Riscoprire nel silenzio la parola profonda di Dio e dell’uomo: la riflessione di mons.
Ravasi sull’invito del Papa per il periodo quaresimale
Ha destato ampia eco l’invito del Papa a fare della Quaresima un tempo di silenzio,
di digiuno dalle immagini e dalle parole per fare spazio alla Parola di Dio. Nell’incontro
di giovedì scorso, con i sacerdoti romani, Benedetto XVI ha sottolineato che è importante
“crearci spazi di silenzio e anche senza immagini, per riaprire il nostro cuore all'immagine
vera e alla Parola vera”. Una dimensione, quella del silenzio, su cui si sofferma
il presidente del Pontificio Consiglio della Cultura, mons. Gianfranco Ravasi,
intervistato da Fabio Colagrande: R.
– Scoprire nell’interno del silenzio la voce, autentica e profonda, è un esercizio
tanto necessario ai nostri giorni, in cui la moltiplicazione dei suoni, delle parole
e delle chiacchiere e di parole secondarie impedisce di ritrovare non soltanto il
silenzio della coscienza, ma anche la parola suprema, la Parola profonda di Dio e
dell’uomo stesso.
D. – In una civiltà, come la nostra,
dove siamo bombardati da immagini, anche attraverso la facilità e la velocità dei
mezzi elettronici, quali sono i rischi proprio per riscoprire un cammino spirituale?
R.
– Direi che abbiamo la necessità di purificare innanzitutto il nostro sguardo, che
è uno sguardo sporcato da troppe immagini.
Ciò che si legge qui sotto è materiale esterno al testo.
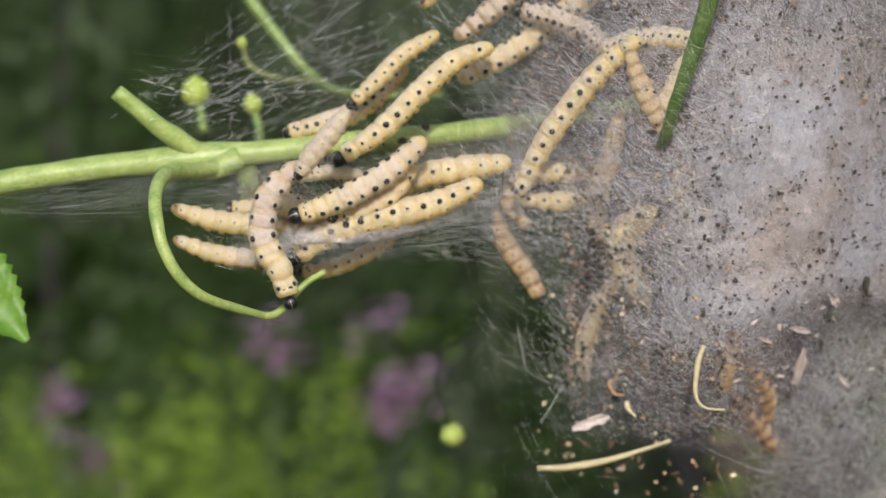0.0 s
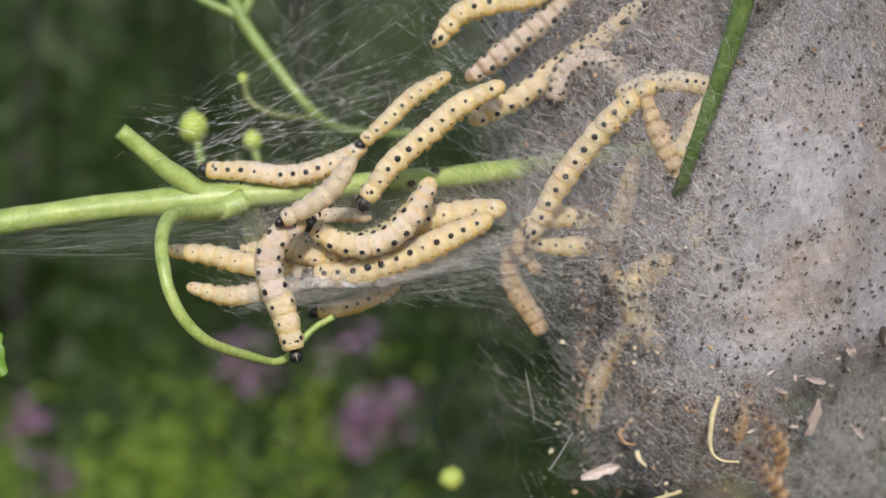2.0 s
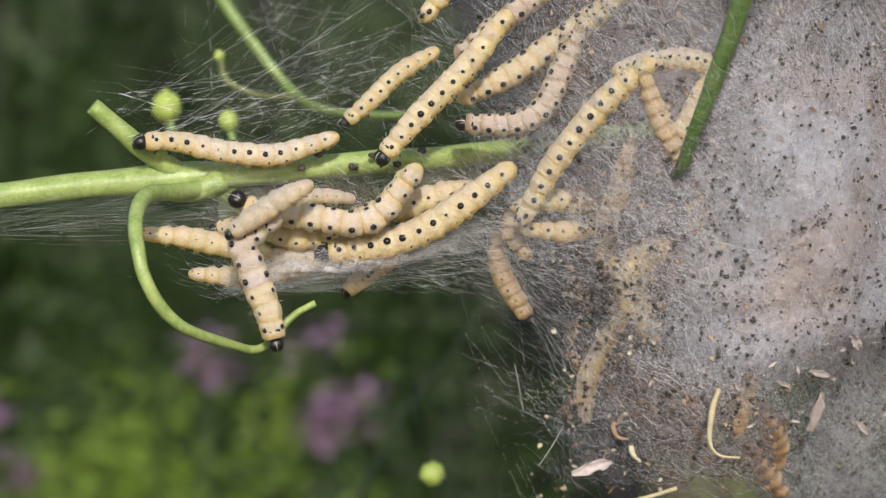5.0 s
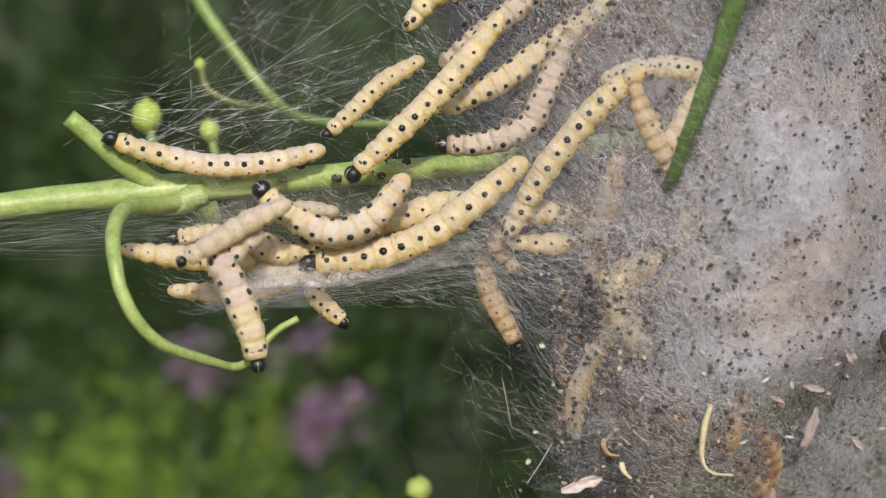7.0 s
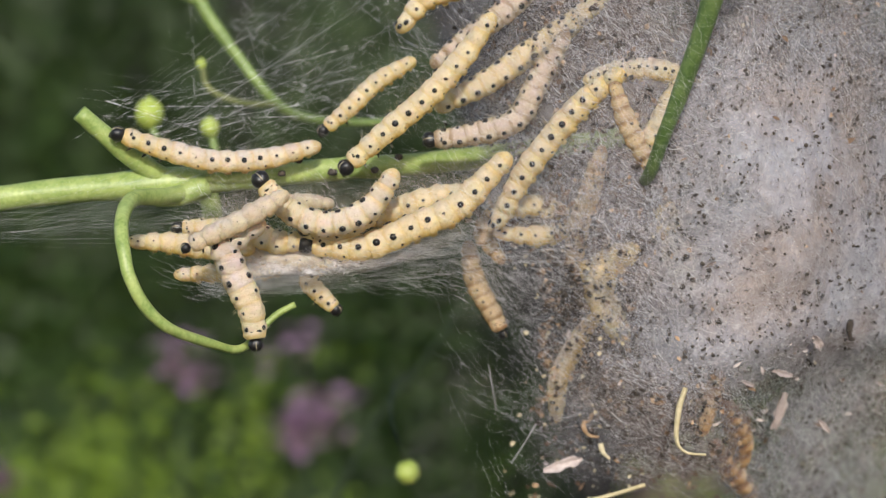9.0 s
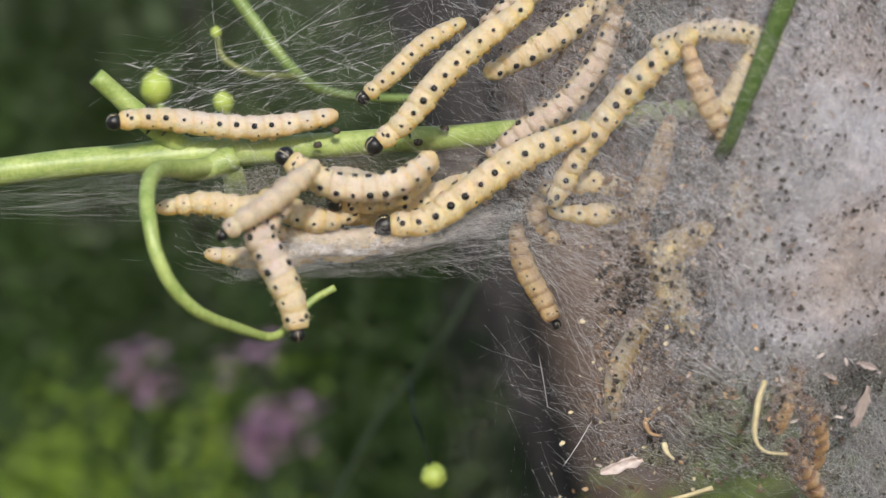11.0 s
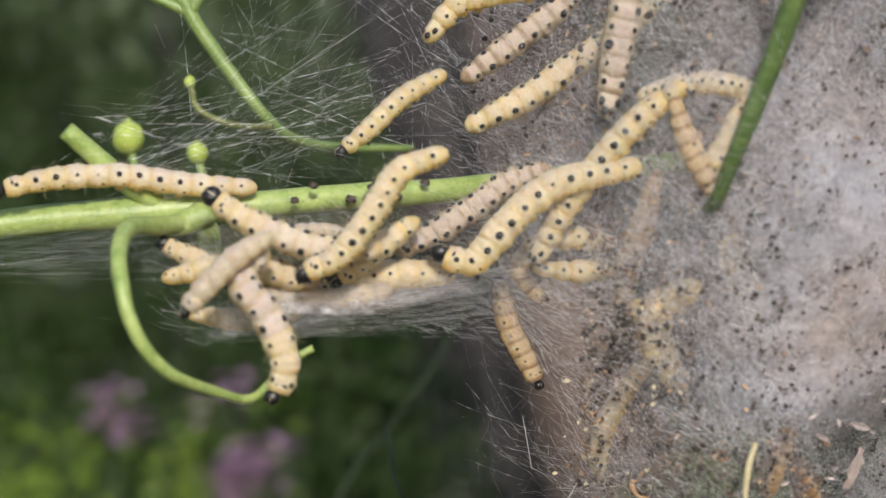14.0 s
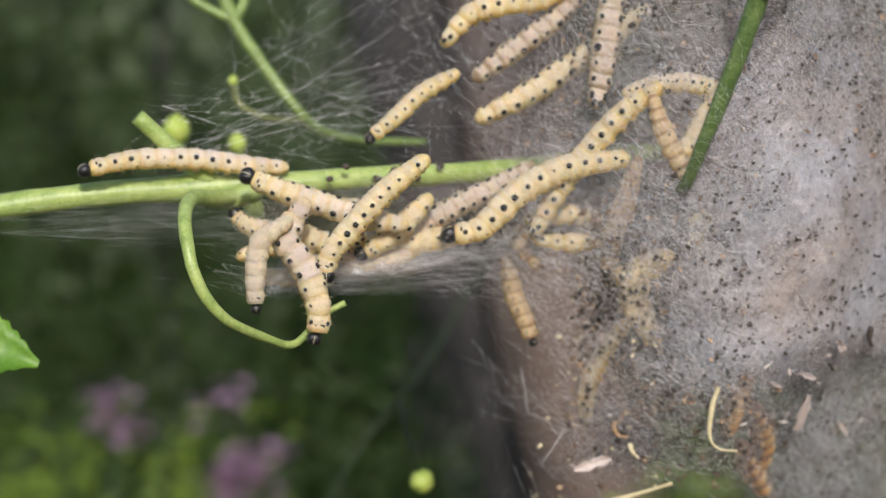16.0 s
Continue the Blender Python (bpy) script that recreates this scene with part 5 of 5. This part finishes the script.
    crawl(cats["second_curl"], [
        (0, -7.0, 0.3, -4.4, 0.9, -1.8, 2.3, -0.2, 4.1),
        (3.5, -7.0, 2.5, -4.5, 2.6, -1.9, 3.7, -0.4, 5.8),
        (9, -6.9, 2.0, -3.9, 1.9, -1.4, 3.3, 0.1, 5.5),
        (11.5, -7.7, 2.0, -5.0, 2.4, -2.0, 3.4, -0.4, 5.0),
        (12.5, -6.7, 0.6, -4.3, 2.2, -1.8, 4.0, -0.6, 5.6),
        (14.5, -5.9, 0.6, -3.7, 2.2, -1.9, 3.6, -0.4, 4.5),
        (16, -6.2, -0.1, -4.1, 1.2, -2.3, 2.8, -0.6, 4.6),
    ])
    crawl(cats["comer"], [
        (0, 19.6, 29.9, 20.6, 33.4, 21.6, 37.4, 22.1, 40.9),
        (9, 19.6, 29.9, 20.6, 33.4, 21.6, 37.4, 22.1, 40.9),
        (11.5, 15.0, 18.6, 15.6, 21.3, 15.9, 23.6, 16.4, 27.3),
        (12.5, 15.3, 14.7, 15.8, 17.9, 16.4, 21.1, 16.9, 24.7),
        (14.5, 15.4, 14.8, 15.9, 17.9, 16.5, 21.1, 17.1, 24.7),
        (16, 15.4, 15.0, 15.9, 18.2, 16.3, 21.3, 16.8, 25.0),
    ])
    crawl(cats["tail"], [
        (0, 12.0, -8.2, 10.4, -5.2, 8.5, -2.4, 8.0, 0.2),
        (1.5, 11.6, -7.6, 10.0, -4.8, 8.4, -2.2, 8.0, 0.4),
        (4, 10.6, -5.8, 9.2, -3.6, 8.1, -1.4, 7.8, 0.9),
        (5, 10.8, -6.6, 9.4, -4.3, 8.2, -2.0, 7.8, 0.5),
        (8, 10.9, -7.7, 9.6, -5.2, 8.3, -2.7, 7.8, 0.0),
        (12, 10.9, -7.9, 9.5, -5.4, 8.1, -2.9, 7.5, -0.2),
        (16, 10.6, -8.1, 9.6, -5.6, 8.6, -3.2, 8.1, -0.4),
    ])
    x, y, z = near_leaf.location
    walk(near_leaf, [(t, pose(x + a * MM, y, z + b * MM, 0, turn, 0)) for t, a, b, turn in (
        (0, 0, 0, 0), (1.5, -2, 0.3, 0), (2.5, -1.9, 1.8, 0), (3.5, -3.8, 3, 0), (4.5, -2.5, -2, 0), (7, -6, 0, 0), (15, -6, 0, -10), (15.6, -4.5, -3, -20), (16, -2.1, -5.1, -30))])


motions()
Io non intendo soltanto le immagini oscene;
ci sono anche le immagini di violenza, ma anche le immagini inutili: un numero enorme
di immagini secondarie che ci impediscono, per esempio, di conservare le immagini
più preziose. Noi tutti abbiamo nell’interno della memoria dei nostri occhi il volto
di una persona cara, magari quando questa persona è stata persa o l’abbiamo perduta
nella morte. Dovremmo riuscire ad avere un arsenale di immagini che siano immagini
importanti e significative. Ecco allora l’importanza anche dell’arte: l’arte del passato
ed anche l’arte attuale che sa creare nuovi immagini. Accanto a questa purificazione
delle sguardo, però, bisogna anche riuscire a creare un vuoto. Il vuoto non è assolutamente
il vuoto nero, l’assenza cioè di luci, di segni, di immagini, di parole, ma è il vuoto
bianco. Un bianco che – come si sa – riassume in sé tutti i colori dello spettro cromatico.
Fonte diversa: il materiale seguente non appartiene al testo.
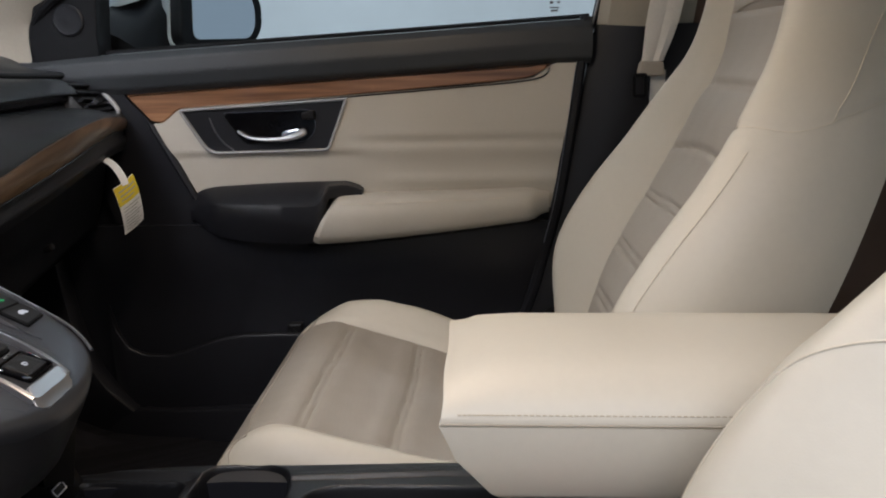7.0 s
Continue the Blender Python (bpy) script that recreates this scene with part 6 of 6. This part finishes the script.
part("map_pocket", sheet(pocket_face, 90, 30), DOORBLACK, door, "black open map pocket")
part("pocket_clip", slab(DR.turned(-0.35, 0.268, -0.005), rounded([(-0.014, -0.012), (0.014, -0.012), (0.014, 0.012), (-0.014, 0.012)], 0.004), 0, 0.014, 0.004), BUTTON, door)
part("rear_edge", tube([DR(-y, z, -0.004) for y, z in catmull([(-0.176, 0.82), (-0.168, 0.75), (-0.138, 0.52), (-0.115, 0.42), (-0.085, 0.31), (-0.03, 0.20), (0.06, 0.12)], 6)], 0.011, seg=8), DOORBLACK, door)
part("rear_edge_line", tube([DR(-y, z, 0.006) for y, z in catmull([(-0.168, 0.80), (-0.160, 0.745), (-0.132, 0.53), (-0.110, 0.43)], 6)], 0.0008, seg=5), GUNLIGHT, door)
part("front_panel", sheet(lambda u, v: DR(-(lerp([(0.10, 0.47), (0.30, 0.47), (0.47, 0.495), (0.60, 0.555), (0.66, 0.585), (0.70, 0.62), (0.78, 0.64)], 0.12 + 0.64 * v) + (0.20 - 0.06 * v) * u), 0.12 + 0.64 * v, 0.0035 - 0.004 * u - 0.032 * smooth(0.46, 0.24, v)), 12, 40, (0.02, 0, 0)), DOORBLACK, door)
win = part("window_1", sheet(lambda u, v: Vector((0.795 - 0.13 * v - 0.02 * v * v, 0.80 - 1.0 * u - 0.16 * v * (1 - u), 0.752 + 0.06 * u + 0.40 * v)), 16, 8, (0.004, 0, 0)), glass, door, "clear side window")
win.visible_shadow = False
ETCH = Plane((0.772, -0.125, 0.842), (0.035, -1, 0), (-0.33, -0.0, 0.95))
part("etched_mark", bars(ETCH, [(-0.008, 0.012, 0.004, 0.004), (0.0, 0.015, 0.005, 0.005), (0.008, 0.011, 0.004, 0.006), (-0.006, 0.003, 0.006, 0.004), (0.006, 0.003, 0.005, 0.003), (0.0, -0.006, 0.016, 0.002), (0.0, -0.011, 0.012, 0.003)], 0.0, 0.001), GREYPLASTIC, win, "small grey etched marks")
part("window_frame", tube([(0.775, -0.195, 0.80), (0.745, -0.212, 0.90), (0.71, -0.235, 1.02), (0.66, -0.26, 1.16)], 0.010, seg=8), BLACK, door, "black window frame")
part("frame_line", tube([(0.764, -0.188, 0.80), (0.734, -0.204, 0.90), (0.70, -0.226, 1.02)], 0.0018, seg=6), SILVER, door)
sail = part("sail_panel", slab(DR, yz([(0.768, 0.745), (0.772, 0.80), (0.758, 0.85), (0.690, 0.93), (0.640, 0.93), (0.650, 0.86), (0.656, 0.80), (0.655, 0.765)]), -0.05, 0.004, 0.002), BLACK, door, "black triangular sail panel")
part("tweeter", lathe(DR.turned(-0.700, 0.826, 0.004), [(0.026, 0), (0.026, 0.003), (0.023, 0.005), (0.018, 0.004), (0.001, 0.006)], 28), DOORBLACK, sail, "round tweeter grille")
part("sail_line", tube([(0.722, 0.762, 0.748), (0.720, 0.764, 0.79), (0.718, 0.760, 0.822)], 0.0014, seg=6), SILVER, sail)

# ---- pillars ----
A_ROWS = ((0.742, 0.755, 0.975, 0.70), (0.738, 0.762, 0.985, 0.775), (0.734, 0.765, 0.985, 0.800), (0.728, 0.756, 0.972, 0.825), (0.720, 0.730, 0.940, 0.850), (0.712, 0.692, 0.905, 0.878), (0.704, 0.648, 0.868, 0.905), (0.675, 0.520, 0.745, 0.985), (0.60, 0.30, 0.52, 1.19))
for s in (1, -1):
    tagged(part("pillar_front", stack([[Vector((s * x, y, z)) for x, y in ((x0 + 0.05, y0), (x0, y0 + 0.004), (x0 - 0.020, y0 + 0.03), (x0 - 0.040, (y0 + y1) / 2), (x0 - 0.060, y1 - 0.02), (x0 - 0.050, y1), (x0 + 0.05, y1))] for x0, y0, y1, z in A_ROWS]), PILLARCLOTH), "beige cloth front pillar trim", "pillar", kind="structure")
tagged(part("door_seal", tube(catmull([(0.722, 0.772, 0.735), (0.716, 0.770, 0.80), (0.708, 0.752, 0.832), (0.698, 0.706, 0.868), (0.688, 0.655, 0.902), (0.655, 0.52, 0.985), (0.59, 0.30, 1.18)], 6), 0.0075, seg=8), BLACK), "black rubber seal along the front pillar", "seal", kind="structure")
tagged(part("windscreen_seal", tube(catmull([(0.660, 1.12, 0.775), (0.665, 1.03, 0.815), (0.668, 0.955, 0.862), (0.655, 0.885, 0.905), (0.62, 0.76, 0.985), (0.55, 0.54, 1.19)], 6), 0.009, seg=8), BLACK), "black edge of the windscreen along the pillar", "seal", kind="structure")
tagged(part("pillar_lower_trim", stack([[Vector((x + a, y, z)) for a, y in ((0.0, yf), (-0.012, yf - 0.02), (-0.016, yf - 0.10), (0.0, yf - 0.22), (0.06, yf - 0.22), (0.06, yf))] for x, yf, z in ((0.735, -0.02, 0.05), (0.735, -0.075, 0.25), (0.745, -0.125, 0.45), (0.752, -0.170, 0.68), (0.752, -0.192, 0.806))]), DOORBLACK), "black plastic lower centre pillar trim", "pillar", kind="structure")
tagged(part("pillar_upper_trim", stack([[Vector((x + a, y, z)) for a, y in ((0.0, yf), (-0.014, yf - 0.015), (-0.018, yf - 0.08), (0.0, yf - 0.16), (0.05, yf - 0.16), (0.05, yf))] for x, yf, z in ((0.755, -0.196, 0.800), (0.735, -0.205, 0.90), (0.69, -0.235, 1.05), (0.63, -0.27, 1.21))]), PILLARCLOTH), "beige upper centre pillar trim", "pillar", kind="structure")

# ---- seat belt ----
belt = thing("seat_belt", (0.70, -0.28, 0.72), "beige seat belt hanging at the centre pillar", "seat belt")
bp = catmull([(0.665, -0.335, 1.10), (0.685, -0.318, 0.98), (0.698, -0.305, 0.88), (0.700, -0.290, 0.79), (0.700, -0.280, 0.745)], 6)
part("webbing", stack([[p + Vector((dx, dy * w, 0)) for dx, dy in ((0, -0.027), (-0.0030, -0.014), (0.0020, -0.002), (-0.0022, 0.012), (0, 0.027), (0.002, 0.027), (0.004, 0.0), (0.002, -0.027))] for p, w in ((q, 1.0 - 0.35 * smooth(0.6, 1.0, i / 24)) for i, q in enumerate(bp))]), WEBBING, belt, "beige ribbed webbing")
part("tongue_cap", slab(Plane((0.698, -0.278, 0.733), (0.035, -1, 0), (0, 0.1, 1)), rounded([(-0.022, -0.012), (0.022, -0.012), (0.019, 0.012), (-0.019, 0.012)], 0.006), -0.007, 0.007, 0.003), BUCKLE, belt)
part("tongue_plate", hoop(Plane((0.684, -0.258, 0.706), (0.25, -1, 0), (0, 0.35, 1)), rounded([(-0.013, -0.020), (0.013, -0.020), (0.013, 0.020), (-0.013, 0.020)], 0.005), 0.006, -0.0012, 0.0012, 0.0004), BLACK, belt, "black coated belt tongue")
part("webbing_tail", stack([[Vector((0.705 + dx, -0.292 + dy, z)) for dx, dy in ((0, -0.012), (0, 0.012), (0.003, 0.012), (0.003, -0.012))] for z in (0.25, 0.45, 0.65, 0.73)]), WEBBING, belt)

# ---- paper tag on the glove box ----
tag = thing("hang_tag", (0.607, 0.583, 0.60), "yellow and white paper warning tag hanging from the glove box", "tag")
TG = Plane((0.5694, 0.5620, 0.5337), (0.864, -0.456, 0.214), (-0.228, 0.024, 0.973))
to = rounded([(-0.0185, -0.0405), (0.0185, -0.0385), (0.0185, 0.0405), (-0.0185, 0.0395)], 0.0015, 2)
curl = lambda x, y: -0.003 * (x / 0.02) ** 2 - 0.006 * (y / 0.04) ** 2


def tag_piece(v0, v1, u0, u1, d, t=0.0004):
    return sheet(lambda u, v: (lambda x, y: TG(x * 1.12, y + 0.30 * x, curl(x, y) + d))(u0 + (u1 - u0) * u, v0 + (v1 - v0) * v), 8, 8, TG.n * -t)


part("card", tag_piece(-0.040, 0.040, -0.0185, 0.0185, 0.0), PAPER, tag, "white paper card")
part("yellow_head", tag_piece(0.010, 0.0395, -0.0186, 0.0186, 0.0012), YELLOW, tag, "yellow printed head")
for k, v in enumerate((0.031, 0.024, 0.017)):
    part("print_line", sheet(lambda a, b: (lambda x, y: TG(x * 1.12, y + 0.30 * x, curl(x, y) + 0.0020))(-0.014 + (0.028 - 0.006 * (k == 2)) * a, v - 0.0010 + 0.0020 * b), 6, 1), INK, tag, "grey line of print")
for k in range(8):
    v = 0.004 - 0.0052 * k
    part("print_line", sheet(lambda a, b: (lambda x, y: TG(x * 1.12, y + 0.30 * x, curl(x, y) + 0.0014))(-0.0155 + (0.030 - 0.004 * (k % 3)) * a, v - 0.0007 + 0.0014 * b), 6, 1), INK, tag, "grey line of print")
strap = catmull([(0.561, 0.565, 0.568), (0.560, 0.569, 0.582), (0.563, 0.580, 0.597), (0.570, 0.595, 0.606), (0.578, 0.612, 0.607)], 6)
part("strap", stack([[p + TG.u * 0.0065, p - TG.u * 0.0065, p - TG.u * 0.0065 + Vector((0.0006, 0, 0.0006)), p + TG.u * 0.0065 + Vector((0.0006, 0, 0.0006))] for p in strap]), PAPER, tag, "white paper strap")

# ---- door mirror outside ----
mir = thing("door_mirror", (0.90, 0.55, 0.78), "door mirror in a black housing with a pale cap", "door mirror")
MR = Plane((0.955, 0.508, 0.845), (0.80, -0.55, 0.0), (0.0, 0.05, 1))
mo = rounded([(-0.115, -0.058), (0.062, -0.055), (0.085, -0.025), (0.088, 0.030), (0.055, 0.064), (-0.10, 0.070)], 0.022, 5)
part("housing", stack([[MR(x, y, n) for x, y in inset(mo, d)] for d, n in ((0.0, 0.0), (-0.006, -0.012), (-0.004, -0.040), (0.012, -0.075), (0.035, -0.095))]), BLACK, mir, "black mirror housing")
part("mirror_glass", slab(MR, rounded([(-0.088, -0.050), (0.048, -0.047), (0.066, -0.022), (0.068, 0.026), (0.042, 0.054), (-0.078, 0.060)], 0.018, 5), -0.002, 0.0062, 0.001), MIRROR, mir, "silvered mirror glass")
part("rim", slab(MR, mo, -0.004, 0.005, 0.003), BLACK, mir)
part("cap", stack([[MR(x, y, n) for x, y in inset(mo, d)] for d, n in ((-0.008, -0.020), (-0.007, -0.042), (0.009, -0.079), (0.032, -0.100))]), PAINT, mir, "pale painted cap")
wedge = lambda k: [Vector((0.80 + 0.14 * k, y0 + (y1 - y0) * k, z0 + (z1 - z0) * k)) for y0, z0, y1, z1 in ((0.735, 0.755, 0.660, 0.795), (0.62, 0.755, 0.575, 0.790), (0.62, 0.775, 0.575, 0.90), (0.66, 0.800, 0.610, 0.908), (0.735, 0.83, 0.675, 0.885))]
part("foot", stack([wedge(k / 5) for k in range(6)]), BLACK, mir, "black mirror foot", 70)
part("cap_edge", stack([[Vector(p) + Vector((0, 0.01, 0.004)), Vector(p) + Vector((0, -0.035, 0.016)), Vector(p) + Vector((0, -0.06, 0.010)), Vector(p) + Vector((0, -0.02, 0.0))] for p in ((0.868, 0.705, 0.858), (0.90, 0.690, 0.880), (0.94, 0.665, 0.898), (0.97, 0.640, 0.905))]), PAINT, mir, "pale painted upper edge", 70)

# ---- floor mat in the passenger's footwell ----
MAT_EDGE = [(0.40, 0.650), (0.50, 0.652), (0.56, 0.653), (0.62, 0.655), (0.70, 0.650), (0.81, 0.634), (0.90, 0.634)]


def mat_at(u, v):
    y = 0.40 + 0.50 * v
    x = 0.25 + (lerp(MAT_EDGE, y) - 0.25) * u
    return Vector((x, y, floor_z((x + 0.72) / 1.47, (y + 0.75) / 2.0).z + 0.012 + 0.016 * smooth(0.52, 0.65, x) * smooth(0.80, 0.66, y)))


floor_mat = thing("floor_mat", (0.45, 0.65, 0.0), "dark grey carpet mat with a bound edge in the footwell", "floor mat")
part("carpet", sheet(mat_at, 40, 40, (0, 0, -0.007)), MATCARPET, floor_mat)
part("binding", tube([mat_at(1.0, i / 30) + Vector((0.001, 0, 0.0)) for i in range(31)], 0.0036, seg=8), GREYPLASTIC, floor_mat, "grey bound edge")

# ---- map lights in the roof ----
for x in (0.135, -0.135):
    ml = thing("map_light", (x, 0.185, 1.21), "small round warm map light in the headliner", "lamp", "map lights")
    pl = Plane((x, 0.185, 1.226), (1, 0, 0), (0, -1, 0))
    part("bezel", lathe(pl, [(0.030, 0), (0.030, 0.006), (0.022, 0.008), (0.020, 0.006)], 24), BUCKLE, ml)
    part("lens", lathe(pl, [(0.0198, 0.002), (0.0195, 0.0065), (0.001, 0.0075)], 20), LENS, ml, "glowing warm lens")


# ---- rear bench ----
bench = thing("rear_bench", (0.0, -0.95, 0.1), "ivory leather rear bench in the dark of the cabin", "car seat")
part("cushion", stack([[Vector((x, y, z)) for y, z in ((-0.62, 0.14), (-0.60, 0.30), (-0.64, 0.345), (-0.85, 0.33), (-1.06, 0.30), (-1.08, 0.14))] for x in (-0.64, -0.22, -0.18, 0.18, 0.22, 0.64)]), IVORY, bench)
part("backrest", stack([[Vector((x, y, z)) for y, z in ((-1.02, 0.28), (-0.99, 0.34), (-1.05, 0.62), (-1.14, 0.88), (-1.20, 0.90), (-1.26, 0.80), (-1.16, 0.28))] for x in (-0.64, -0.22, -0.18, 0.18, 0.22, 0.64)]), IVORY, bench)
Bisogna avere questo spazio bianco in cui collocare, da un lato, le immagini perfette
e, dall’altra, le parole che siano autentiche, profonde, quelle che appunto sono alimento
per l’esistenza della persona.
D. – Per chi, come
noi fa radio, l’elogio del silenzio spaventa sempre, perché siamo abituati e sappiamo
di poter comunicare soltanto con la parola. Per aiutarci in questa riflessione del
Papa ci sembra che l’elogio del silenzio vada di pari passo anche con l’elogio della
vera Parola. Tacere è, quindi, anche un esercizio utile per trovare parole autentiche?
R.
– C’è una poetessa americana, Emily Dickinson, che diceva nell’Ottocento celebrando,
ma non solo, la forza della parola poetica: “Molti ritengono che una parola, una volta
detta, sia morta. Io invece dico che proprio allora comincia a vivere”. Noi abbiamo,
forse in negativo, l’esperienza: ci sono dei fratelli che si sono scambiati, una volta,
una parola cattiva, con tutta la durezza e l’odio possibile; quanto è durata quella
parola? E’ durata soltanto pochi secondi, eppure ha fatto sì che essi si odiassero
poi per anni. La parola è una sorta di ordigno che noi abbiamo fra le mani e che certe
volte può esplodere e fare danni immensi ma, d’altra parte, la parola è anche uno
strumento efficace, creativo, potente, incisivo. Pensiamo che cos’è la stessa creazione
così come è narrata dalla Bibbia. Non è una fatica di Dio, è una Parola di Dio. Dio
disse: “Sia la luce e la luce fu”. Quindi, una parola che crea.